By making fun of itself, by adding larks and castles by the sea because such “of course” poems as this fairy tale always have them, the poem forestalls any criticism that would see the piece as a mere child’s poem. On one level, the poet is having a lark, but the stock characters and phrases are transparent enough to show a serious undertone. The more childlike and harmless this simple world appears, the more awful and frightening is the knight who comes with a fierce determination to save it.

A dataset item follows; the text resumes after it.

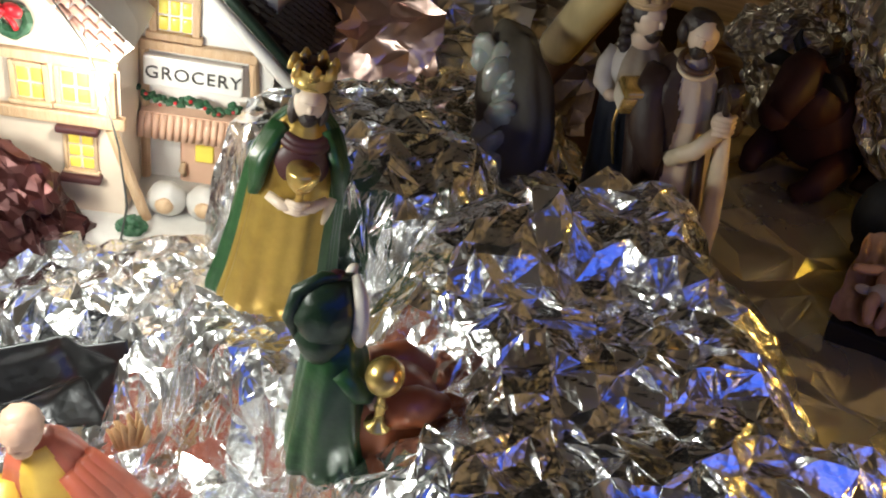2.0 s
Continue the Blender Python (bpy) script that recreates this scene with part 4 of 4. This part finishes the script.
def donkey():
    bm = bmesh.new()
    # lies with folded legs; looks along its own +x
    ell(bm, (-0.006, 0, 0.0150), (0.0230, 0.0115, 0.0135), 0, (0, -4, 0), 4, 0.05)
    ell(bm, (-0.0190, 0, 0.0130), (0.0120, 0.0115, 0.0125), 0, (0, 0, 0), 3)
    ell(bm, (0.0090, 0, 0.0150), (0.0110, 0.0100, 0.0120), 0, (0, 0, 0), 3)
    tube(bm, [(0.010, 0, 0.017), (0.0170, 0.0005, 0.026), (0.0215, 0.000, 0.0335), (0.0225, 0.000, 0.0375)], [(0.0100, 0.0105), (0.0082, 0.0085), (0.0064, 0.0062), (0.0050, 0.0048)], 0, 20)
    # raised head turned out of the wall, ears spread
    tube(bm, [(0.0195, 0.0020, 0.0395), (0.0225, 0.0000, 0.0395), (0.0268, -0.0035, 0.0352), (0.0305, -0.0066, 0.0312), (0.0320, -0.0078, 0.0294), (0.0325, -0.0082, 0.0284)], [(0.0030, 0.0034), (0.0052, 0.0056), (0.0046, 0.0048), (0.0036, 0.0036), (0.0032, 0.0030), (0.0012, 0.0012)], 0, 18)
    tube(bm, [(0.0280, -0.0040, 0.0305), (0.0305, -0.0060, 0.0280), (0.0312, -0.0066, 0.0270)], [0.0024, 0.0022, 0.0010], 0, 12)
    tube(bm, [(0.0200, 0.0005, 0.0415), (0.0165, -0.0005, 0.0435), (0.0130, -0.0010, 0.0455), (0.0100, -0.0010, 0.0480)], [(0.0022, 0.0016), (0.0030, 0.0016), (0.0024, 0.0013), (0.0005, 0.0004)], 0, 12)
    tube(bm, [(0.0245, 0.0015, 0.0420), (0.0265, 0.0030, 0.0455), (0.0285, 0.0042, 0.0485), (0.0292, 0.0046, 0.0510)], [(0.0020, 0.0016), (0.0028, 0.0016), (0.0024, 0.0013), (0.0005, 0.0004)], 0, 12)
    for sy in (-1, 1):
        tube(bm, [(0.0120, sy * 0.0060, 0.0110), (0.0240, sy * 0.0070, 0.0120 if sy > 0 else 0.0050), (0.0310, sy * 0.0070, 0.0110 if sy > 0 else 0.0040)], [0.0056, 0.0040, 0.0034], 0, 12)
        tube(bm, [(-0.0200, sy * 0.0085, 0.0080), (-0.0080, sy * 0.0120, 0.0050), (0.0010, sy * 0.0120, 0.0035)], [0.0065, 0.0042, 0.0028], 0, 12)
    for k in range(2):
        ell(bm, (-0.0160 + 0.0090 * k, 0.001, 0.0275 + 0.0012 * math.sin(3 * k)), (0.0040, 0.0040, 0.0030), 0, (0, 20 * k, 0), 2, 0.5)
    for v in bm.verts:
        if v.co.x > 0.005 and v.co.z > 0.028:
            v.co.z = 0.028 + (v.co.z - 0.028) * 0.72
            v.co.x -= 0.0025 * min(1, (v.co.z - 0.028) / 0.006)
    solo("donkey_figurine", bm, [BLACK], pose(0.1345, 0.2250, FLOOR, 0, 0, math.degrees(math.atan2(-0.80, 0.61))) @ Matrix.Diagonal((0.74, 0.80, 1.10, 1)), "black lying donkey figurine behind the crib", "figurine", "nativity figurines")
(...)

The main focus of the narrative is on the problem presented by the errant knight. Implicit in the portrait is the knight’s blindness, his inability to accept “reality,” so dedicated is he to the chivalric code. The main message is unstated but nevertheless clear: Something is wrong with a belief that blinds one to reality. By making this kingdom not only peaceful but childlike in its innocence, the poem goes further and makes the chivalric code, represented by the knight, a force that threatens to destroy the kingdom. The traditional view of the Camelot ideal is turned topsy-turvy. Here, the knight is not a righter of wrong, a slayer of evil dragons and giants, for none exists. The knight himself is the monster, monstrous in his dedication to an ideal that, if it is not entirely outmoded, is out of place in this kingdom. There are places, the poem is saying, that do not need heroes. A more serious implication, however, hovers over the whole halcyon scene: Sometimes heroes do more harm than good. Sometimes they cause problems where none exists, as the king declares: “once they start saving you . . . / They don’t know when to stop.”